Corée du Nord: Pourquoi Kim Jong-Un convoque un congrès du parti unique
KIM JONG-UN•Kim Jong-Un a ouvert ce vendredi le septième congrès du parti unique nord-coréen...William Pereira
C’est à l’abri des regards de la centaine de journalistes internationaux invités à l’occasion que s’est tenue l’ouverture du septième congrès du parti unique dans le grand palais du 25 avril, le premier depuis 1980. A l’époque, Kim Il-Sung avait profité de l’occasion pour désigner Kim Jong-Il comme son héritier. Celui convoqué par Kim Jong-Un dès vendredi est quant à lui destiné à consacrer le règne absolu du « Grand Soleil du XXIe siècle » et de faire le point sur la politique intérieure qui sera menée dans les années à venir. La stratégie de Byungjin, à savoir le fait de mener en tandem développement économique et programmes nucléaire et balistique, devrait notamment être confirmée dans les jours à venir.
Pas d’annonce majeure sur le nucléaire
Pour autant, la politique extérieure adoptée par le régime en termes de nucléaire ne devrait pas occuper une place importante lors du congrès du parti au pouvoir. « Il n’y a pas d’annonce à faire sur le nucléaire en Corée du Nord, où le terme de nucléaire a été institutionnalisé [par le régime] en 2012 », analyse Antoine Bondaz, chercheur à l’Asia Centre et spécialiste de la Corée du Nord. Il faut dire que la politique nucléaire interne ne passionne pas suffisamment les Nord-Coréens au point d’en faire le sujet central de l’événement politique majeur de ces 30 dernières années. « Dans les restaurants, quand la télé est allumée et que les chaînes d’informations diffusent des rapports sur les essais nucléaires du régime, personne n’y prête réellement attention », confirme Nicolas Levi, chercheur sur la Corée du Nord au sein de l’Académie Polonaise des Sciences, qui ajoute que « la population est intéressée par l’évolution économique du pays et la libéralisation du marché. »
Le parti unique plus que jamais au centre de la vie politique
Si la première journée du congrès a pris la forme d’un vaste bilan du premier quinquennat du leader suprême, les prochaines devraient faire l’objet d’une redistribution des cartes au sein du parti unique. « L’hypothèse la plus plausible serait d’assister à une normalisation de la vie institutionnelle, de revenir à la vie politique des années 60-70 » après deux décennies marquées par la forte présence des cadres de l’armée au sommet de la hiérarchie, explique Antoine Bondaz.

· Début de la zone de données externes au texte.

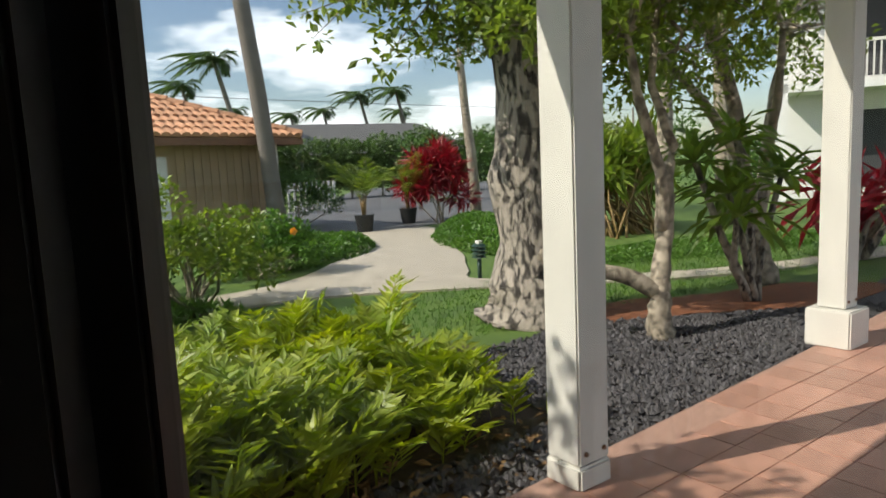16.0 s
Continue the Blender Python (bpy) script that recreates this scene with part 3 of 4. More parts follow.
board_end(fx, 1.185, 3.2, 0.745, 15, (0.22, 0.36))
board_end(lambda y: -0.90, 1.11, 3.2, 1.25, 15, (0.3, 0.55))
for y in (BY0 + 0.0, BY1 - 0.02):
    bedpart("side_rail", boxed((-0.85, y - 0.012, 0.19), (1.25, y + 0.022, 0.36)), M["pine"], "pale pine side board", smooth=False)
bedpart("box_spring", boxed((-0.84, BY0 + 0.04, 0.2), (1.12, BY1 - 0.04, 0.40)), M["pillow"], "white box spring", smooth=False)
mattress = bmesh.new()
box(mattress, (-0.83, BY0 + 0.03, 0.405), (1.12, BY1 - 0.03, BZ - 0.03))
bmesh.ops.bevel(mattress, geom=list(mattress.edges), offset=0.06, segments=3, affect="EDGES")
bedpart("mattress", mattress, M["pillow"], "white mattress")


def tufts(a, b):
    # raised chevrons, diagonal ridges and rows of small leaves in the weave
    d, c = 0.64 * a + 0.77 * b, 0.77 * a - 0.64 * b
    row = math.floor(d / 0.30)
    u = d / 0.30 - row
    if row % 2:
        zig = abs((c / 0.11) % 1.0 - 0.5) * 0.11
        k = ((d + zig * 1.6) / 0.052) % 1.0
        h = max(0.0, math.sin(k * math.pi * 2)) * (1 if 0.1 < u < 0.9 else 0)
    else:
        i = math.floor(d / 0.05)
        k = (c / 0.075 + 0.5 * (i % 2)) % 1.0
        v = (d / 0.05) % 1.0
        h = max(0.0, 1.0 - abs(k - 0.45) * 2.6 - abs(v - 0.5) * 1.3) * 1.4
    if u < 0.05 or u > 0.95:
        h += 0.8
    worn = min(1.0, max(0.0, 0.55 + 1.6 * noise.noise(Vector((a * 4, b * 4, 5.0)))))
    return h * worn * (0.8 + 0.6 * noise.noise(Vector((a * 23, b * 23, 1.0)))) + 0.5 * noise.noise(Vector((a * 31, b * 60, 3.0)))


def bedspread():
    n = 380
    x0, x1, y0, y1 = -0.6, BX1 - 0.01, BY0 - 0.02, BY1 + 0.02
    rr = 0.10
    drop = 0.42
    L = 2 * drop + (y1 - y0)
    W = drop * 0.72 + (x1 - x0)
    vs, fs = [], []
    rg = random.Random(4)
    for i in range(n + 1):
        for j in range(n + 1):
            a = -drop + L * j / n               # across
            b = W * i / n                       # along, from head to foot
            hang_y = max(0.0, -a, a - (y1 - y0))
            hang_x = max(0.0, b - (x1 - x0))
            x, y = x0 + min(b, x1 - x0), y0 + min(max(a, 0), y1 - y0)
            side = -1 if a < 0 else 1
            near = max(0.0, 1 - (y - y0) / 0.45)
            x = x0 + (x - x0) * (1 + (0.03 - 0.07 * near * near) / (x1 - x0))

            def fold(h):
                if h <= 0:
                    return 0.0, 0.0
                t = min(h / rr, 1.57)
                return rr * 0.55 * math.sin(t), (rr * (1 - math.cos(t)) if h < rr * 1.57 else rr + (h - rr * 1.57))
            oy, dy = fold(hang_y)
            ox, dx = fold(hang_x)
            dz = max(dy, dx) if not (dy and dx) else math.hypot(dy, dx) * 0.92
            if dy and dx:
                ox += (0.16 if a < 0 else 0.03) * min(dy, dx) / drop * 1.5
                oy += 0.06 * min(dy, dx) / drop
            if hang_y > 0.05:
                oy += 0.018 * math.sin(b * 11 + 1.3 * math.sin(b * 3.1)) * min(1, hang_y / 0.25)
            crown = 0.05 * (1 - ((x - 0.3) / 1.2) ** 2) * (1 - ((y - 2.15) / 1.2) ** 4)
            wr = 0.006 * noise.noise(Vector((x * 5, y * 5, 0.3))) + 0.010 * noise.noise(Vector((x * 1.7, y * 1.7, 2.0)))
            tuft = 0.006 * tufts(a, b)
            if hang_y > 0.08:
                oy += tuft
            elif hang_x > 0.08:
                ox += tuft
            vs.append((x + ox, y + side * oy, BZ - 0.035 + crown + wr + (tuft if hang_x + hang_y < 0.08 else 0.0) - dz))
    for i in range(n):
        for j in range(n):
            k = i * (n + 1) + j
            fs.append((k, k + 1, k + n + 2, k + n + 1))
    ob = arrays("bedspread", vs, fs, M["spread"], smooth=True)
    md = ob.modifiers.new("thick", "SOLIDIFY")
    md.thickness, md.offset = 0.006, 1
    rim = [j for j in range(0, n + 1, 4)]
    edge = [vs[i * (n + 1)] for i in rim] + [vs[n * (n + 1) + j] for j in rim[1:]] + [vs[i * (n + 1) + n] for i in rim[-2::-1]]
    part("hem", tube(bmesh.new(), [Vector(p) for p in edge], [0.006] * len(edge), 6), M["pillow"], ob, "stitched white hem", smooth=True)
    return tagged(ob, "cream knitted bedspread with zigzag pattern draped over the bed", "bedspread")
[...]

Pour Nicolas Levi, ce changement se veut plus symbolique que stratégique. « Dans les faits, l’armée a toujours été l’armée du parti. Elle a un poids important mais pas vital. Ce n’est pas le cœur du système. En revanche, il sera intéressant d’observer s’il y aura de nouvelles nominations et si, parmi les gens nommés l’on trouvera des personnes issues du civil, du militaire voire directement de la famille de Kim Jong-Un. »
Attirer les investisseurs privés
Au-delà de toute interprétation, Nicolas Levi rappelle que l’organisation d’un tel congrès est, de fait, avant tout « la preuve que le parti unique est stable. » « S’il n’y a pas eu de congrès pendant les dernières années, c’est que la Corée du Nord était en crise et que l’environnement n’était pas propice à la tenue de l’événement. Aujourd’hui, le pays a retrouvé son niveau économique des années 80 », souligne quant à lui Antoine Bondaz. Stabilité politique et embellie économique devraient donc être mises en lumière par le dirigeant nord-coréen tout au long du congrès, et ce, dans le but de « convaincre les investisseurs privés étrangers de venir s’installer en Corée du Nord », prédit Nicolas Levi.
Mais l’ouverture économique voulue par le « Grand Soleil du XXIe siècle » dans le cadre du Byungjin est-elle vraiment compatible avec un programme nucléaire agressif envers l’occident ? « Ce n’est pas contradictoire. Le progrès économique est possible dans cette configuration, mais il sera beaucoup plus long », estime Antoine Bondaz.